=== EXERCISE DATA ===
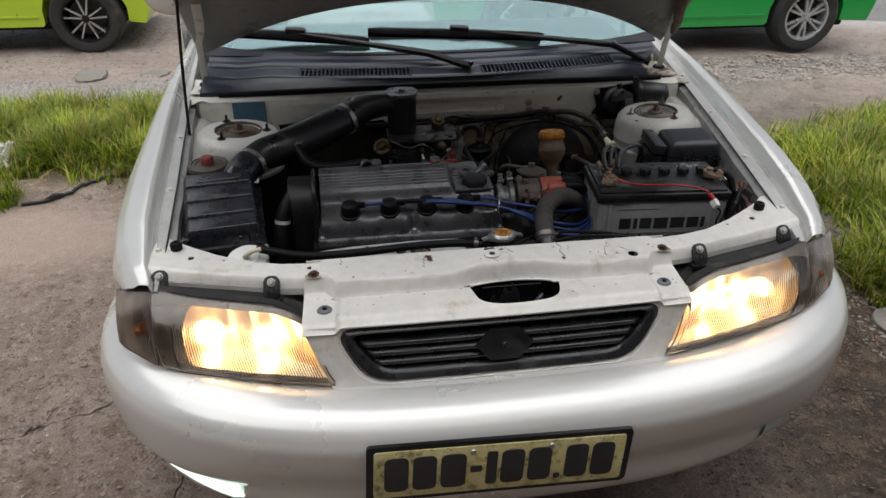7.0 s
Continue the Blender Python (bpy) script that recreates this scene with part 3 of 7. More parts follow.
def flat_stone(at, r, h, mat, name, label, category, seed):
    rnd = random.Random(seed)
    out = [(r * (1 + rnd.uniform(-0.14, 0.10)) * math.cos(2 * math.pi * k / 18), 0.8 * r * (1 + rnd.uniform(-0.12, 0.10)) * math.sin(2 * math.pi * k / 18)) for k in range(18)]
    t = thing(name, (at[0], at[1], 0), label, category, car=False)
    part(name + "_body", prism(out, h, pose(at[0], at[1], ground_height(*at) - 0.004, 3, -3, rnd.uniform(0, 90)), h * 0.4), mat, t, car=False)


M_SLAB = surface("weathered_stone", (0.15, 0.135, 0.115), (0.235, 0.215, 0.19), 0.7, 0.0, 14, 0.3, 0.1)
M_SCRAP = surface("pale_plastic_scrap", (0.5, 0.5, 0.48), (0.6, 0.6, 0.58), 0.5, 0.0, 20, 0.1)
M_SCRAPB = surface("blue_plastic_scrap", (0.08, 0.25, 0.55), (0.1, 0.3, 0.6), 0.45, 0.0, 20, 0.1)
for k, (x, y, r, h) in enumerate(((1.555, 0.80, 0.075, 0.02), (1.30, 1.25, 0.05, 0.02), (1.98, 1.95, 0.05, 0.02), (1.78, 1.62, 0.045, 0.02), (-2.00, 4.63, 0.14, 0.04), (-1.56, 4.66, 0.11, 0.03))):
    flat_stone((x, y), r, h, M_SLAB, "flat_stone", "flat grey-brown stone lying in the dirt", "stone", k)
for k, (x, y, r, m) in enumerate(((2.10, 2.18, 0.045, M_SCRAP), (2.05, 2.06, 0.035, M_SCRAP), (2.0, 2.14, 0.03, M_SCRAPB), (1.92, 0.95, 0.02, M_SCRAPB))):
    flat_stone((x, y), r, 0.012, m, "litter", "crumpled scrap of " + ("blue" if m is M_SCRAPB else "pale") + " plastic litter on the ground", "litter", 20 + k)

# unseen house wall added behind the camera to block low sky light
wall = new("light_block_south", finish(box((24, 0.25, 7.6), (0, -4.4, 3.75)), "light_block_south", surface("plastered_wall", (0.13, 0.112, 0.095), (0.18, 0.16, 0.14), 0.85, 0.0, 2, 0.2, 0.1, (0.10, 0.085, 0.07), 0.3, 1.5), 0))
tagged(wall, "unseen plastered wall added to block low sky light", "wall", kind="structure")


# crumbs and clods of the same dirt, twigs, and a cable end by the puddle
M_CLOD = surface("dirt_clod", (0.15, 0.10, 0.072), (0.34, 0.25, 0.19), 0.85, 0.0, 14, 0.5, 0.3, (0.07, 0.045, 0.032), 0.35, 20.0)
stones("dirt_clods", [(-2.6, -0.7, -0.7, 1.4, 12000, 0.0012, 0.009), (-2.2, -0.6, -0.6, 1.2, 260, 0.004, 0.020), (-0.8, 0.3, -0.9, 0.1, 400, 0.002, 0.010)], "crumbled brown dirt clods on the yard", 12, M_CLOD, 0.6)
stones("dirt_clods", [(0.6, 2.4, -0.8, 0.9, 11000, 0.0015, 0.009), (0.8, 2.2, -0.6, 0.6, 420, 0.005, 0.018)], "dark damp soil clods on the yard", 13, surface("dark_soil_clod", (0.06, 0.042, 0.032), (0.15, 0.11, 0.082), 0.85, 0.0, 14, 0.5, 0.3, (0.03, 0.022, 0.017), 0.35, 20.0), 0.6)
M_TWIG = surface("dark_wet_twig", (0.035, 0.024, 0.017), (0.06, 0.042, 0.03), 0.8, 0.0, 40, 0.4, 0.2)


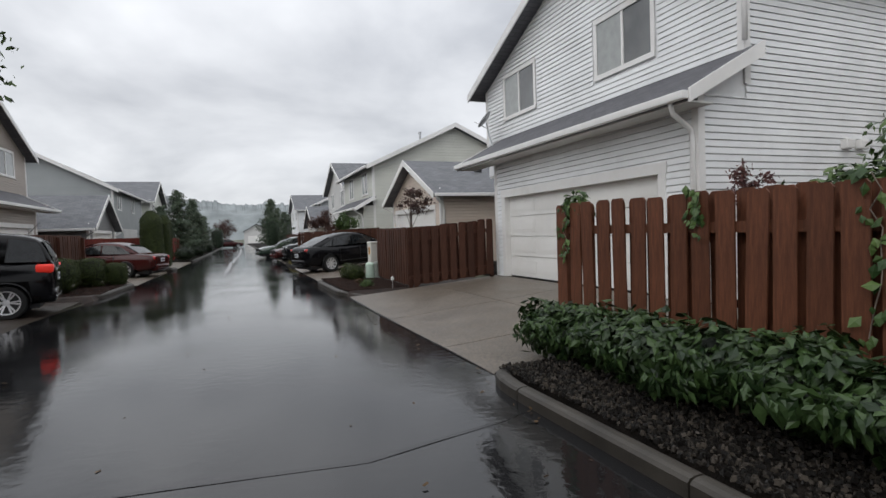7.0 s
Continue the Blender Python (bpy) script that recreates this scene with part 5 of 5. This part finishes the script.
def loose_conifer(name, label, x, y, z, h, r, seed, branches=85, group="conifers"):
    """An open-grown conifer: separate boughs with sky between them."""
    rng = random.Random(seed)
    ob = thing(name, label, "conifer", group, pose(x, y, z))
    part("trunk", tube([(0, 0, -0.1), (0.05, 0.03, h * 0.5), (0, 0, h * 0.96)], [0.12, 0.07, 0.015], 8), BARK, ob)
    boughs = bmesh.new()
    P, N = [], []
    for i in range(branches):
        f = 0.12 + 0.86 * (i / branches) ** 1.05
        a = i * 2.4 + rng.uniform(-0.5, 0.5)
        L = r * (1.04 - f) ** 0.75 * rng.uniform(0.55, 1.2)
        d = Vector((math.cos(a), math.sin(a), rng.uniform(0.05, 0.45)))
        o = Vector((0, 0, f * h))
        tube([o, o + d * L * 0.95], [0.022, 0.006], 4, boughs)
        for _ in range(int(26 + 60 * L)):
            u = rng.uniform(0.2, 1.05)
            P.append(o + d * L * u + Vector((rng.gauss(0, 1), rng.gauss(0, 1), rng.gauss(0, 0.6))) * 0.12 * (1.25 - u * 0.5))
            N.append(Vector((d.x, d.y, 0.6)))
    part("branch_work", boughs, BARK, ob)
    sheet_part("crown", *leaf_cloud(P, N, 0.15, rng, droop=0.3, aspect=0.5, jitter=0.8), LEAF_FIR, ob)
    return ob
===
Return only the lines from the start of the data through the line that contains "mat, t, car=False)", please, copying them exactly and omitting all pictures.

__ANSWER TO THE PROBLEM__:
7.0 s
Continue the Blender Python (bpy) script that recreates this scene with part 3 of 7. More parts follow.
def flat_stone(at, r, h, mat, name, label, category, seed):
    rnd = random.Random(seed)
    out = [(r * (1 + rnd.uniform(-0.14, 0.10)) * math.cos(2 * math.pi * k / 18), 0.8 * r * (1 + rnd.uniform(-0.12, 0.10)) * math.sin(2 * math.pi * k / 18)) for k in range(18)]
    t = thing(name, (at[0], at[1], 0), label, category, car=False)
    part(name + "_body", prism(out, h, pose(at[0], at[1], ground_height(*at) - 0.004, 3, -3, rnd.uniform(0, 90)), h * 0.4), mat, t, car=False)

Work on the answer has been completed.